Dr. Monta was renown, from south Texas to New York City, where she introduced UT Pan American students to Broadway. Each of us touched by her Irish/Italian/All-American wisdom and acerbic wit has his/her own personal story to tell. Marian affected (and improved) us all. 

If you ever attended a play at the Jeffers Theatre on the campus of UT Rio Grande Valley, you have been touched by her knowledge of the craft, grounded in philosophical understanding of characters and story. She “taught” us all, from Shakespeare to “Damn Yankees,” from Tennessee Williams to “Let the Eagle Fly,” a musical commemorating the legacy of César Chávez. 

I saw her plays. I took my students. But my more intimate time with Marian was spent with her after her retirement. Her eyesight was failing (Macrodegeneration). So we traveled and read together, usually from the New Yorker, and often from drafts of political comment I was composing for this periodical. 

She was “into” art and theatre, but also into the society and its current political trajectory. She hoped to see the end of, if not racism itself, those racists at the top. She also hoped to live to see Ruth Bader Ginsberg retire, with a progressive replacement.  Those things were not to be. But, while she lived, her professionalism and humanism enhanced the arts and individual lives of family, friends, and students.

Raised as a devout Catholic, Dr. Monta’s clever book, The Theatre is My Church, conveys a full sense of religious worship: ceremony, praise (of donors), blessings (many a “break a leg”), even prayer before a play opens–”Lord, please don’t let that costume rip,” if an actor had gained weight. Dr. Monta was nothing if not prepared for her approach to life, as well as for her exiting this stage in life. Resquiescat in pace, Marian. 

Obituary of Marian Monta


Marian Monta

Professor Marian F. Monta, age 88, of Edinburg died on July15, 2020 peacefully at her home. A Virginia native, she lived in Edinburg since 1971. 

Professor Monta was the area head of theatre-TV-film in the Communication Department at The University of Texas Pan American. She came to the university in 1971. For many years she served as Chair of the Communication Department. 

Retired in May of 2007, she was awarded the title of Professor Emeritus by The University of Texas System Board of Regents. She continued to serve the department in a variety of voluntary capacities after her retirement. 

She received Bachelor’s and Master’s degrees from Fordham University, and her Ph.D. from Cornell University, where she was the first woman in her field to get a Ph.D. 

Professor Monta directed over 150 plays of all types and served actively on many national organizations concerned with the arts. She was a theatre panelist for the Texas Commission on the Arts and a grant reader for the National Endowment for the Humanities. She served as President of the Southwest Theatre Association. 

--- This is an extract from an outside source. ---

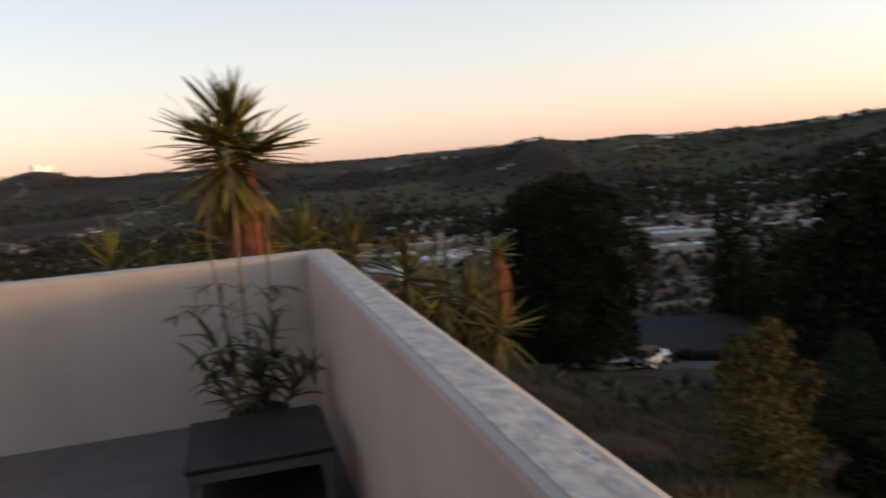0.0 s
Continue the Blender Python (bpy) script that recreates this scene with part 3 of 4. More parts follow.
for j in range(16):
    a_, b_ = ring[j], ring[(j + 1) % 16]
    bm.faces.new((tip, a_[0], b_[0])), bm.faces.new((a_[0], a_[1], b_[1], b_[0])), bm.faces.new((a_[1], a_[2], b_[2], b_[1]))
canopy = part("canopy", bm, green_cloth, um, "dark green canvas")
so = canopy.modifiers.new("thick", "SOLIDIFY")
so.thickness = 0.006
bm = bmesh.new()
bmesh.ops.create_uvsphere(bm, u_segments=10, v_segments=6, radius=0.035, matrix=Matrix.Translation(apex + Vector((0, 0, 0.03))))
part("finial", bm, black_metal, um)
for j in range(8):
    a_ = 2 * math.pi * j / 8
    bm = bmesh.new()
    rod(bm, apex + Vector((0, 0, -0.05)), apex + Vector((R * 0.97 * math.cos(a_), R * 0.97 * math.sin(a_), -0.31)), 0.008, n=5)
    part("rib", bm, black_metal, um)

table = thing("patio_table", (-1.97, 13.3, DECK), "round white patio table with a mesh top", "table")
bm = bmesh.new()
bmesh.ops.create_cone(bm, cap_ends=True, segments=36, radius1=0.61, radius2=0.61, depth=0.02, matrix=Matrix.Translation((0, 0, 0.71)))
part("tabletop", bm, material("mesh_top", (0.27, 0.29, 0.31), (0.20, 0.22, 0.24), scale=14, rough=0.6, bump=0.5, fine=70), table)
bm = bmesh.new()
pipe(bm, [(0.62 * math.cos(a_), 0.62 * math.sin(a_), 0.71) for a_ in np.linspace(0, 2 * math.pi, 37)], 0.018, 6)
part("rim", bm, white_metal, table, smooth=True)
for j in range(4):
    a_ = math.pi / 4 + j * math.pi / 2
    bm = bmesh.new()
    pipe(bm, [(0.45 * math.cos(a_), 0.45 * math.sin(a_), 0.7), (0.3 * math.cos(a_), 0.3 * math.sin(a_), 0.35), (0.5 * math.cos(a_), 0.5 * math.sin(a_), 0.0)], 0.016, 6)
    part("leg", bm, white_metal, table, smooth=True)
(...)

She lectured around the world and had been invited to lecture on every continent. 

In 1989, and again in 1996, she received the Outstanding Faculty Award from the University, and in 1990, she received the Alumni Association Distinguished Faculty Award. 

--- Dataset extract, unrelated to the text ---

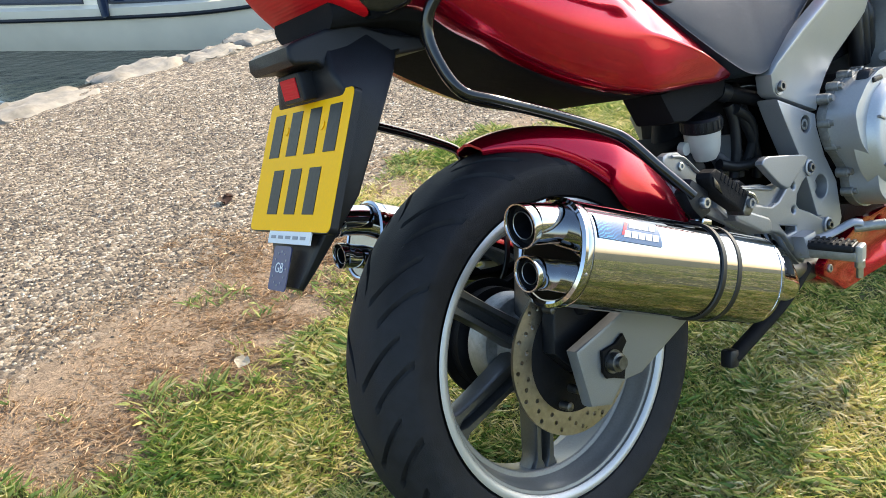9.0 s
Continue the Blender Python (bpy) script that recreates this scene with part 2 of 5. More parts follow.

Professor Monta was selected in 1994 to be a member of the College of Fellows, the lifetime achievement award of the Southwest Theatre Association. In 1999, she was the first recipient of the Southwest Theatre Association’s Outstanding College-University Theatre Teacher award. In 2001, she was given the Shining Star Award by the Zonta Club of Hidalgo County in recognition of her efforts in the area of education. She was also listed in Who’s Who. 

An active supporter of the University, she was a member of the President’s Club, the University of Texas Chancellor’s Council and, in 1998, received the UTPA Foundation Founder’s Day Medal. 

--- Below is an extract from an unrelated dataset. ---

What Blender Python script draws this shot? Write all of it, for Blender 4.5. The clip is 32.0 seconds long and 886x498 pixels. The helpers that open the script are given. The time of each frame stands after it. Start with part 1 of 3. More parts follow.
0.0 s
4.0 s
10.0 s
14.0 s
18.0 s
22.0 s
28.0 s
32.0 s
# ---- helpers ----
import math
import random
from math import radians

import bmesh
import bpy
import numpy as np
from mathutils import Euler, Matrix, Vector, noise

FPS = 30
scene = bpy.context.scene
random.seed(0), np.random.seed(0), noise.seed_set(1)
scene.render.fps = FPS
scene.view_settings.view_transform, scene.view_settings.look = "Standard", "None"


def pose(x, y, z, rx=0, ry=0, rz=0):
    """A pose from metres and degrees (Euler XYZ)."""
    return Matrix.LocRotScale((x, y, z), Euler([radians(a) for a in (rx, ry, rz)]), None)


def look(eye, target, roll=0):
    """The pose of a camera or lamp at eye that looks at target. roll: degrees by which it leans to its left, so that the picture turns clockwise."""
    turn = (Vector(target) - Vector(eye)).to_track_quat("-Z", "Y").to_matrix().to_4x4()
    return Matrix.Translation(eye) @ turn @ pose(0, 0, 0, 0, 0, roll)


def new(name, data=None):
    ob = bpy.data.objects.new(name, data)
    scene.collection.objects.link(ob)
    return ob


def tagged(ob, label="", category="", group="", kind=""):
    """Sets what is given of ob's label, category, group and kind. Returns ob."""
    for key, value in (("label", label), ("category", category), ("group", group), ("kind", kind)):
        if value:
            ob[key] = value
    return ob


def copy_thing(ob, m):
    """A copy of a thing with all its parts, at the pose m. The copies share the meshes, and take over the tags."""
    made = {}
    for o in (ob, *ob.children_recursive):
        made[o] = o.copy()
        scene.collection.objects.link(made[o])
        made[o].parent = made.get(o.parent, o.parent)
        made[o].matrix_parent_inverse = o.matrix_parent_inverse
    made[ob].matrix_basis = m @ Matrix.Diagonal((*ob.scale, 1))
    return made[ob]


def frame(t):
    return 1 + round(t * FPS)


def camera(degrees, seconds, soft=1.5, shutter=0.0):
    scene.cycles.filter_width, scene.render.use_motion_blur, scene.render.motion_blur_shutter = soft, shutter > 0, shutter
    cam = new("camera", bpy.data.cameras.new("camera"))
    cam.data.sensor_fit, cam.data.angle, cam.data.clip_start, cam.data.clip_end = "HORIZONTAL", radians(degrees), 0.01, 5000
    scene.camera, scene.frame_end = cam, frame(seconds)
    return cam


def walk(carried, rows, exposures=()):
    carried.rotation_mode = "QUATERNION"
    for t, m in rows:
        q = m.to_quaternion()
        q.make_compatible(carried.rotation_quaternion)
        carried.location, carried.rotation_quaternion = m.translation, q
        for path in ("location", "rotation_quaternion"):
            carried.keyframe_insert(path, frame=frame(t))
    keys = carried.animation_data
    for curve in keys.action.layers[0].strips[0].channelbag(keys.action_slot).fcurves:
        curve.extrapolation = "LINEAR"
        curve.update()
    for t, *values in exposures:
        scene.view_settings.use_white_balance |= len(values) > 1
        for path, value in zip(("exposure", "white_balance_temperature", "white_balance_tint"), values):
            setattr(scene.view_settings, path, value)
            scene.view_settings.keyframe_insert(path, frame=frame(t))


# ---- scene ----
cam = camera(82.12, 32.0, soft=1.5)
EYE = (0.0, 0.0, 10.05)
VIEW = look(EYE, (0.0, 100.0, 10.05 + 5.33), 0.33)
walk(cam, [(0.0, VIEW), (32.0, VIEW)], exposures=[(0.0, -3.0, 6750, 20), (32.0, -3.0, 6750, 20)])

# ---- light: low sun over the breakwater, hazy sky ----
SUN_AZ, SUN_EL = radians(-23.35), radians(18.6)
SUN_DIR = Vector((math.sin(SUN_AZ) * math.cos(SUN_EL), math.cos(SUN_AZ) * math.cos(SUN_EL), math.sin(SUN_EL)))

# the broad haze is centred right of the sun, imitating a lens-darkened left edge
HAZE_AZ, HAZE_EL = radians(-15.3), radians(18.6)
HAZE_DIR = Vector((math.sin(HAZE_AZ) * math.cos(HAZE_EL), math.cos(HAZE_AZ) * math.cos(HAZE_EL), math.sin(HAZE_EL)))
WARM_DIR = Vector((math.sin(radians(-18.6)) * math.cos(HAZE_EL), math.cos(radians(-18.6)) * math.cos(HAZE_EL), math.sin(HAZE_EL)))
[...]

Her areas of research interest included musical theatre and Spanish Golden Age theatre. She was one of the first professors in the country who taught a number of classes that combined theatre and television production. She also taught arts management, speech for stage and screen and dramatic literature classes. In 2008, she published a textbook Directing for Stage and Screen, co-authored with Dr. Jack R. Stanley. 

Marian is survived by her daughter Susan Smith and son in law Michael Padgett of McAllen; two brothers William Monta, a native of Hampton Virginia, and Thomas Monta of McAllen; and brother in law Carl Monk of New Jersey. She was preceded in death by her parents and her sister Helen Monk of New Jersey. She is also survived by a number of cousins in Virginia. 

A celebration of her life will be announced at a later date when we can gather together responsibly. In lieu of flowers, donations to the Marian F. Monta Endowed Theater Scholarship at the University of Texas Rio Grande Valley, EITT-1.210, 1201 W. University Dr. Edinburg TX 78539 would be appreciated.